This is a week traditionally known for time with family, friends, and home cooking. Thanksgiving is my favorite holiday, and every year I look forward to hanging with my peeps. Nonetheless, I must make a confession. During the rest of the year I’m thankful for occasional opportunities to go away.
Heavy stuff, right? Sounds like I’m saying what many people privately joke about at the holidays, namely that tightly confined family time around the holidays can make even stable people squirley. Sounds like I’m dissing my own kin.
No. I’m not saying that.
What I am saying is that sojourns out into the world make me appreciate my time at home all the more. When I leave home with tricked out camera bags and a fully charged laptop, I find myself compartmentalizing my private identity. Life in the field generally means life in the metaphoric jungle. There is no sense of a work day. Work days run while I’m conscious and sometimes even when I’m not.
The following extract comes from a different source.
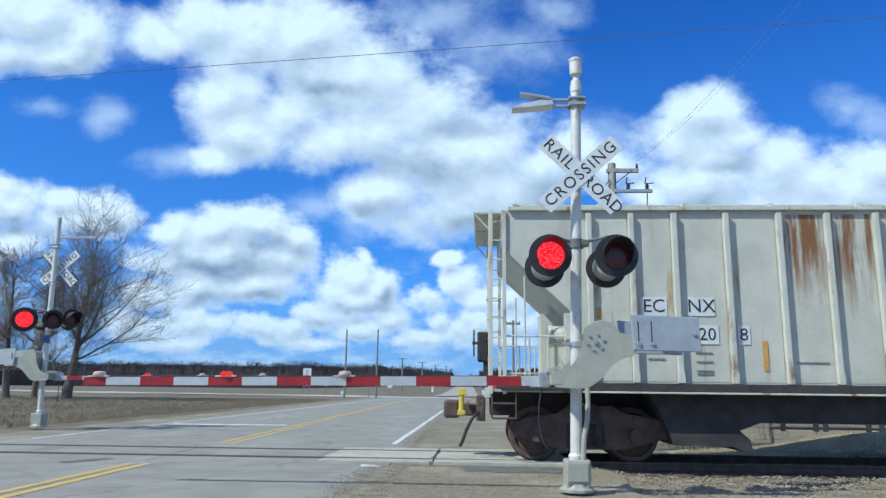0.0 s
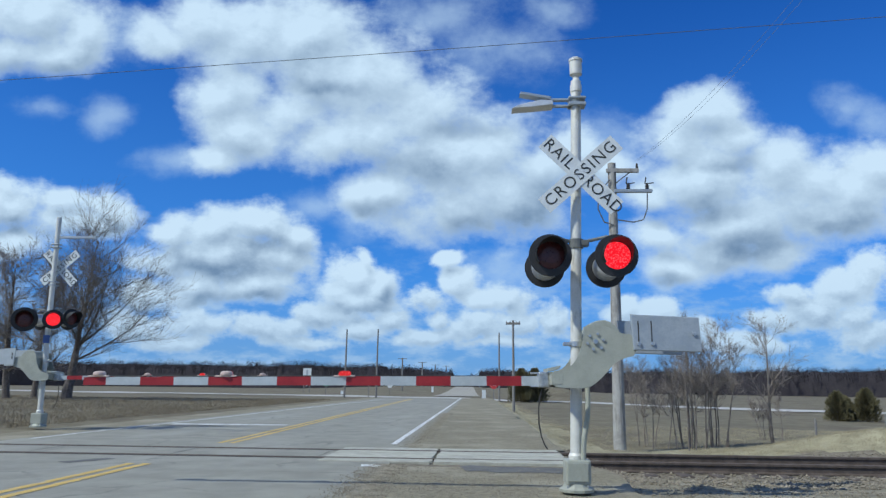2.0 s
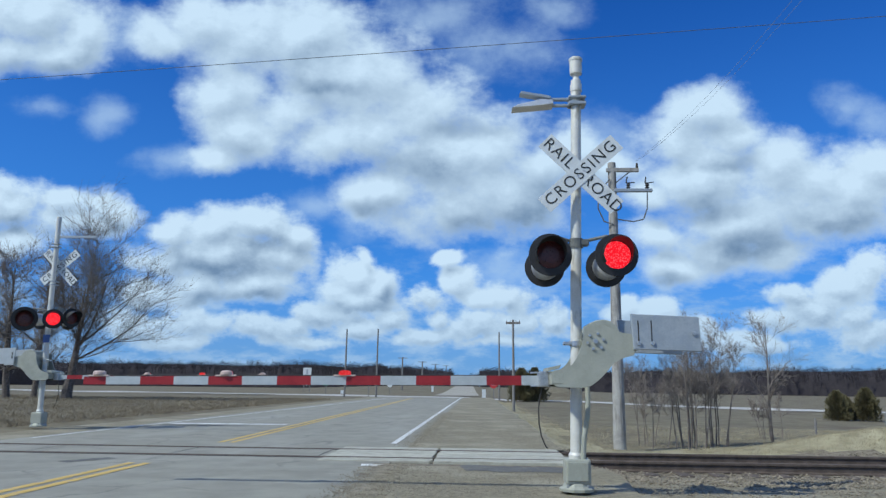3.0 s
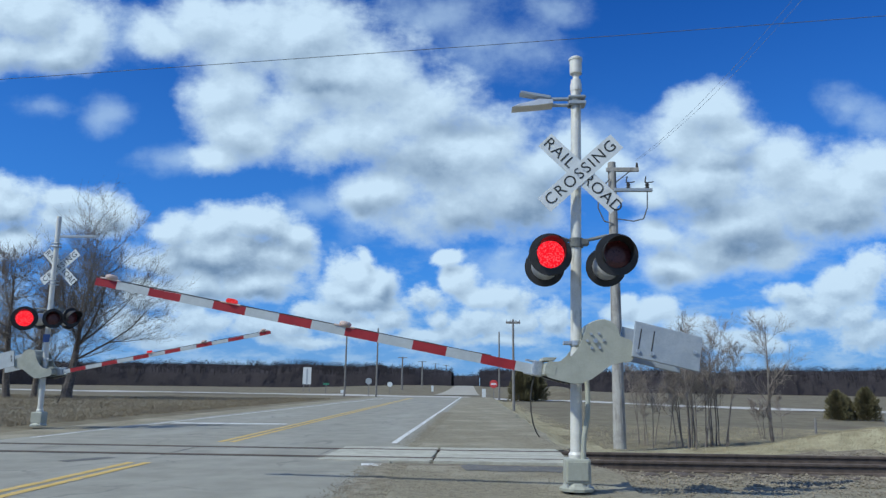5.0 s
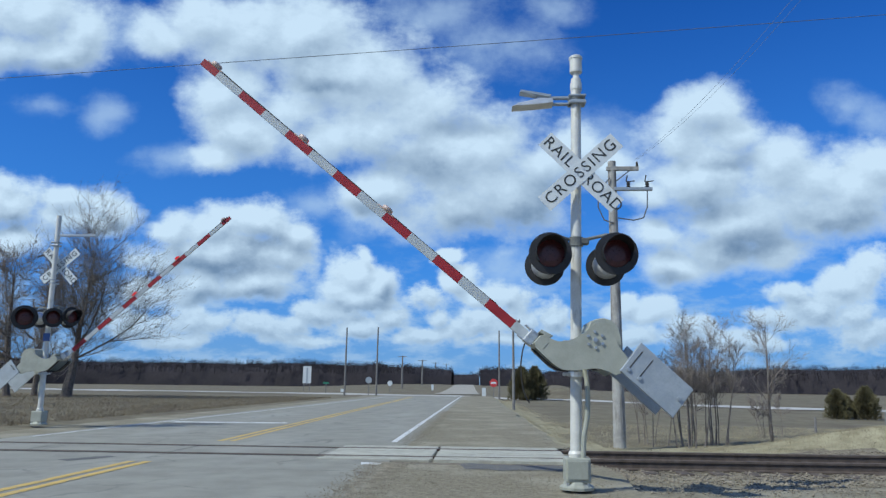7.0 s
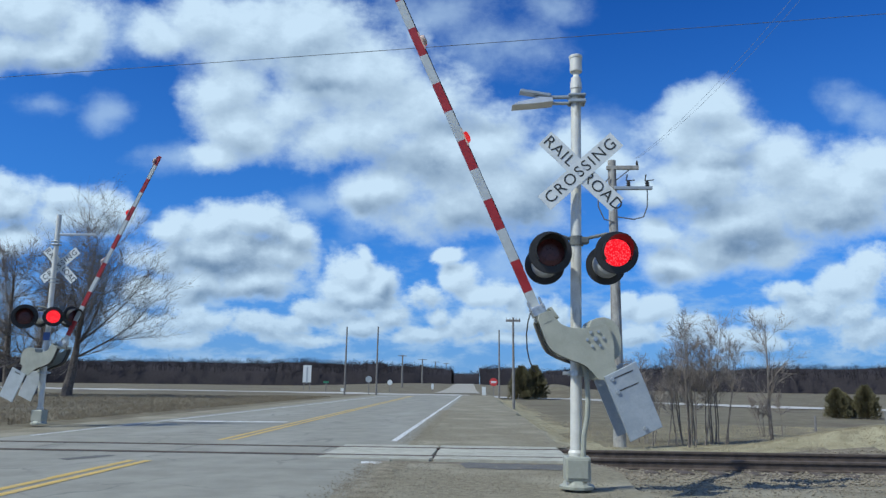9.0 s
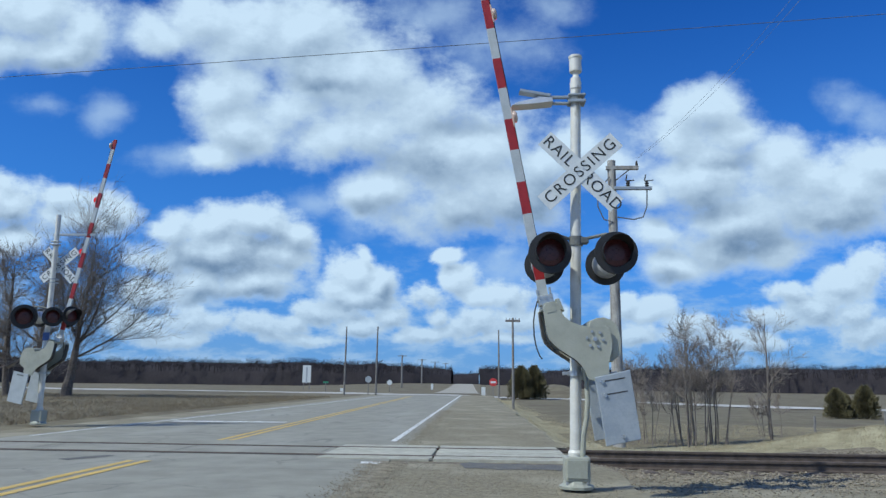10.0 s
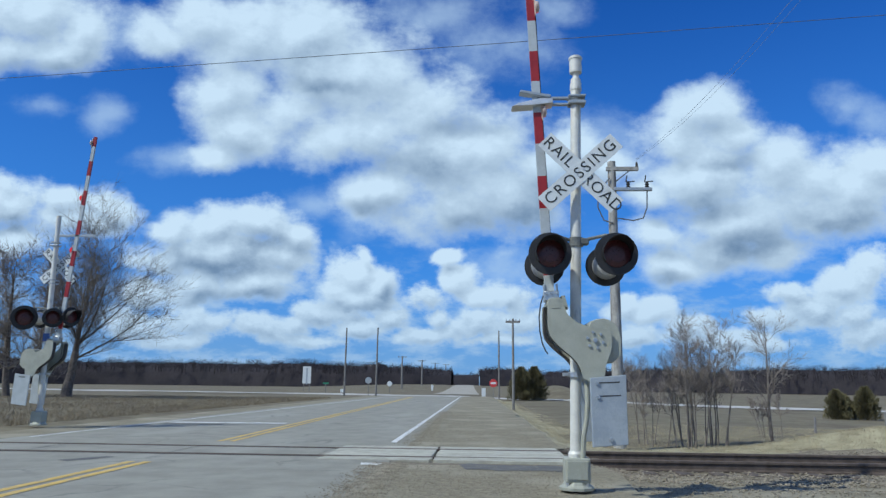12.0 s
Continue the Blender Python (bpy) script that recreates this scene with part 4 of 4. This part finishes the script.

It extends deeper than that. Getting to see the world is a privilege, and something I never take for granted. It isn’t the travel, per se, that transforms me. It’s the return home after the travel. Creativity comes from experience. It comes from stimulation and invigoration, and it comes from a desire to make something that didn’t exist a moment before it appeared. But it also comes from stability. Even in the most unstable artistic lives (there are many throughout history), the work itself generally happened in the focused interstitial moments, rare though they may have been for some of our greatest creators. Emotions may have raged and chemicals been abused and self destructive torments shaken the foundations, but when paintings and guitar riffs and poems began to take shape, they took place on islands of focus.
Confidence that your home base is stable and secure enables risks when you’re out in the world. That said, simple reliance on stability is not enough. Reliance on others without reciprocal obligation ultimately degrades relationships. I count on myself to be best brother or father or son or husband I can be when I’m home. (At least, I try. My success is for others to determine.) I set the same standards for my non-traveling life that I do when I’m on the road.
Some may think that’s an inverted philosophy, that I ought to orient my ethical frame at home and expect as much from myself when I’m out in the world. I disagree. Many people become complacent when they get home, when they think they can “turn it all off” the moment they get in the door. They think home is where they can let it all hang out. I’ve come to believe otherwise. Home is where one hopes they can be their least guarded self, but unless living alone, home is a place where others want to share that sense of unguarded ease. To achieve that, it’s essential for co-habitants to want to facilitate such a space. Taking that idea to its logical, inevitably reciprocal conclusion, we can see how “turning it all off” when we get home fundamentally denies what we must create for the people around us. To be successful with others we obligate ourselves to create worlds of civility an sensitivity. We obligate ourselves to tune in to others in our space, even as we desire to let our own guards down so that others can tune in to us.
Home for Thanksgiving this week, my adventures turn to more interior pursuits, to listening to stories and laughing effusively and preparing a perfectly brined turkey with the help of my school aged sous chefs. Am I aware of a relentlessly ticking clock, eternally flicking me about movies I want to make and poems I want to write? Yes. That never goes away. But I’m home now with the people who matter most to me, and as much as possible I want to be as present for these moments as I am when I’m doing my best creative work. After all, what we create is the only thing of value that outlives us, and we have opportunities to create just as much of lasting value with the people we love as we do in our most ambitious creative endeavors.